В любые времена людям было свойственно такое представление о Боге, что Бог есть закон, что Бог связыва ет, что слушаться Его трудно, порой просто невозможно. Так оправдывают себя те люди, которые Его не слушаются. Они считают, что, перестав слушаться Бога, они обретут свободу. Свободу от Бога как закона. На этой позиции основаны некоторые современные внерелигиозные теории о человеке, например глубинная психология по Фрейду или Юнгу. На самом деле, когда человек отрывается от Бога, он не уходит в никуда, он обращается к врагам Бога, к падшим духам, сатане и ангелам его. Вот они-то как раз под видом дарования свободы так пленяют человека, что возникает то сочетание полного детерминизма и полной тотальности с полным хаосом, которое мы, к сожалению, все больше и больше наблюдаем как вне себя, так и в трудные минуты внутри себя.
О тайне Воплощения святые отцы, в первую очередь преподобный Максим Исповедник, говорят, что есть три воплощения. Третье воплощение – это то, что христиане понимают под Воплощением, когда Слово стало плотию (Ин. 1: 14), когда воплотилось Второе Лицо Пресвятой Троицы, когда Бог стал человеком и явился как Богочеловек Господь Иисус Христос. Это уже полнота Воплощения.
Второе воплощение связано со Священным Писанием, а первое воплощение – это когда Бог в акте творения через Второе Лицо Святой Троицы пребывает в творении. Это прообраз Воплощения, и в то же время это прообраз обо́жения.

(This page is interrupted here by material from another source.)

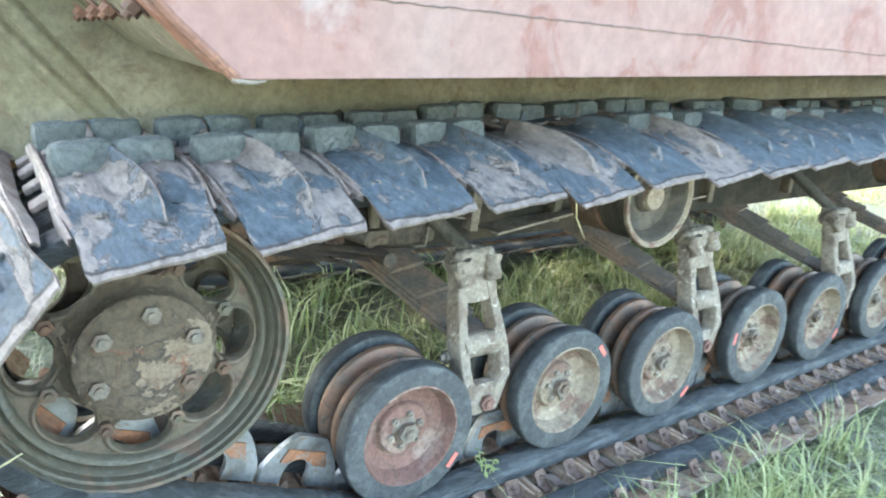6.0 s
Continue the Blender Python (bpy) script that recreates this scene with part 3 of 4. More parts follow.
def make_idler(centre, outward):
    """The big spoked front wheel; outward is -1 for a wheel that shows its hub towards -y."""
    wheel = new("idler_wheel")
    wheel.parent = vehicle
    wheel.matrix_basis = pose(IDLER[0] + (0 if outward < 0 else FAR_X), centre, IDLER[1] + (0 if outward < 0 else FAR_UP), 0, 0, 0 if outward < 0 else 180) @ Matrix.Diagonal((1.07, 1, 1.07, 1))
    for y in (-0.062, 0.062):
        turn = pose(0, y, 0) if y < 0 else pose(0, y, 0, 0, 0, 180)
        bm = bmesh.new()
        ring_plate(bm, 0.060, 0.1365, 8, 0.1055, 0.0245, 0.0335, 0.020, 0.014)
        part("wheel_disc", bm, MUD_OLIVE, wheel, "olive steel disc with oval holes", m=turn @ pose(0, 0, 0, 0, 3 if y < 0 else 10, 0))
        bm = bmesh.new()
        lathe(bm, [(0.132, 0.021), (0.134, 0.012), (0.137, 0.007), (0.1395, 0.006), (0.1415, 0.012), (0.1440, 0.013), (0.1465, 0.003), (0.1485, 0.000), (0.1500, 0.005), (0.1518, 0.004), (0.1530, -0.006), (0.1552, -0.008), (0.1570, -0.003), (0.1585, -0.004), (0.1600, -0.012), (0.1645, -0.013), (0.1655, -0.008), (0.1640, -0.003), (0.158, 0.000), (0.157, 0.030), (0.163, 0.036), (0.163, 0.042), (0.150, 0.044), (0.138, 0.034), (0.132, 0.026)], 80)
        part("rim", bm, RIM, wheel, "worn rolled rim", m=turn)
    bm = bmesh.new()
    lathe(bm, [(0.0, -0.088), (0.045, -0.088), (0.066, -0.086), (0.0725, -0.080), (0.074, -0.060), (0.077, -0.050), (0.085, -0.043), (0.06, -0.038), (0.05, 0.05), (0.06, 0.06), (0.0, 0.062)], 48)
    part("hub_cap", bm, HUB, wheel, "rust-stained flat hub cap")
    for i in range(6):
        a = radians(83 - 60 * i)
        if i == 3:
            continue
        bm = bmesh.new()
        nut(bm, (0.0535 * math.cos(a), -0.086, 0.0535 * math.sin(a)), 0.0105, 0.008)
        part("hub_bolt", bm, ZINC, wheel, m=None)
    for i in range(8):
        a = radians(19.5 + 45 * i)
        bm = bmesh.new()
        nut(bm, (0.099 * math.cos(a), -0.044, 0.099 * math.sin(a)), 0.0092, 0.010)
        part("disc_bolt", bm, COVER if i % 2 else RIM, wheel)
    return wheel


def bogie_meshes():
    bm = bmesh.new()
    lathe(bm, [(0.083, 0.004), (0.0865, 0.0), (0.112, -0.0005), (0.1165, 0.0015), (0.1185, 0.006), (0.119, 0.028), (0.1165, 0.033), (0.085, 0.034)], 72)
    bm.normal_update()
    for f in bm.faces:
        if f.calc_center_median().y > 0.004 and f.calc_center_median().y < 0.033 and math.hypot(f.calc_center_median().x, f.calc_center_median().z) > 0.11:
            f.material_index = 1
    tyre = mesh_of(bm, "tyre", [TYRE, TREAD], 40)
    bm = bmesh.new()
    lathe(bm, [(0.0865, 0.004), (0.0855, 0.000), (0.083, -0.001), (0.081, 0.003), (0.079, 0.014), (0.073, 0.029), (0.062, 0.036), (0.050, 0.038), (0.046, 0.035), (0.0445, 0.028), (0.042, 0.0255), (0.034, 0.025), (0.018, 0.024), (0.0, 0.0235)], 56)
    d1 = mesh_of(bm, "disc", DISC_RED, 35)
    d2 = d1.copy()
    d2.materials.clear()
    d2.materials.append(DISC_CREAM)
    bm = bmesh.new()
    lathe(bm, [(0.030, 0.047), (0.088, 0.048), (0.106, 0.050), (0.1115, 0.053), (0.1125, 0.058), (0.1105, 0.064), (0.102, 0.068), (0.085, 0.070), (0.060, 0.072), (0.030, 0.072)], 64)
    flange = mesh_of(bm, "flange", FLANGE, 40)
    bm = bmesh.new()
    lathe(bm, [(0.0, -0.004), (0.010, -0.004), (0.0125, 0.001), (0.0135, 0.010), (0.024, 0.013)], 20)
    nut(bm, (0, 0.006, 0), 0.0175, 0.009)
    spindle = mesh_of(bm, "spindle_nut", ZINC, 35)
    bm = bmesh.new()
    nut(bm, (0, 0, 0), 0.006, 0.007)
    small = mesh_of(bm, "hub_nut", ARM, 35)
    bm = bmesh.new()
    lathe(bm, [(0.034, 0.03), (0.034, 0.135)], 24)
    axle = mesh_of(bm, "axle", DARK, 40)
    return tyre, d1, d2, flange, spindle, small, axle


TYRE_M, DISC_R, DISC_C, FLANGE_M, SPINDLE_M, NUT_M, AXLE_M = bogie_meshes()


def make_bogie(x, centre, outward, red, mark, lean=0.0):
    wheel = new("bogie_wheel")
    wheel.parent = vehicle
    base = pose(x + (0 if outward < 0 else FAR_X), centre, wheel_z(x) + (0 if outward < 0 else FAR_UP), 0, 0, 0 if outward < 0 else 180) @ pose(0, -WC, 0)
    wheel.matrix_basis = base
    flip = pose(0, 2 * WC, 0, 0, 0, 180)
    part("tyre", TYRE_M, None, wheel)
    part("tyre", TYRE_M, None, wheel, m=flip)
    part("disc", DISC_R if red else DISC_C, None, wheel, "red-oxide painted disc" if red else "muddy cream disc")
    part("disc", DISC_C, None, wheel, m=flip)
    part("flange", FLANGE_M, None, wheel)
    part("flange", FLANGE_M, None, wheel, m=flip)
    part("axle", AXLE_M, None, wheel)
    part("spindle_nut", SPINDLE_M, None, wheel, m=pose(0, 0.011, 0))
    for i in range(6):
        a = radians(15 + 60 * i + x * 100)
        part("hub_nut", NUT_M, None, wheel, m=pose(0.028 * math.cos(a), 0.025, 0.028 * math.sin(a)))
    if mark is not None:
        bm = bmesh.new()
        box(bm, 0.0085, 0.001, 0.028, (0.104, -0.0012, 0))
        part("chalk_mark", bm, MARK, wheel, "red chalk mark", m=pose(0, 0, 0, 0, -mark, 0))
    return wheel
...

Дионисий Ареопагит говорит, что это альфа и омега, начало и конец, и даже отождествляет их на основе слова Самого Спасителя в Апокалипсисе: Я есмь Альфа и Омега, начало и конец, Первый и Последний (Откр. 22: 13).
Более того, тема тайны Искупления, то есть жертвы, принесенной ради спасения мира, тема Божественного уничижения, когда Господь смирил Себя… до смерти, и смерти крестной (Фил. 2: 8), звучит уже в творении, потому что Неограниченный Бесконечный Бог Себя ограничил, самоуничижил, когда Он Сам добровольно включился в пределы, приобщившись ограниченному творению. Эта тайна Божественного самоуничижения, пределом которого является крестная смерть Господа Иисуса Христа, уже звучит в самом акте творения.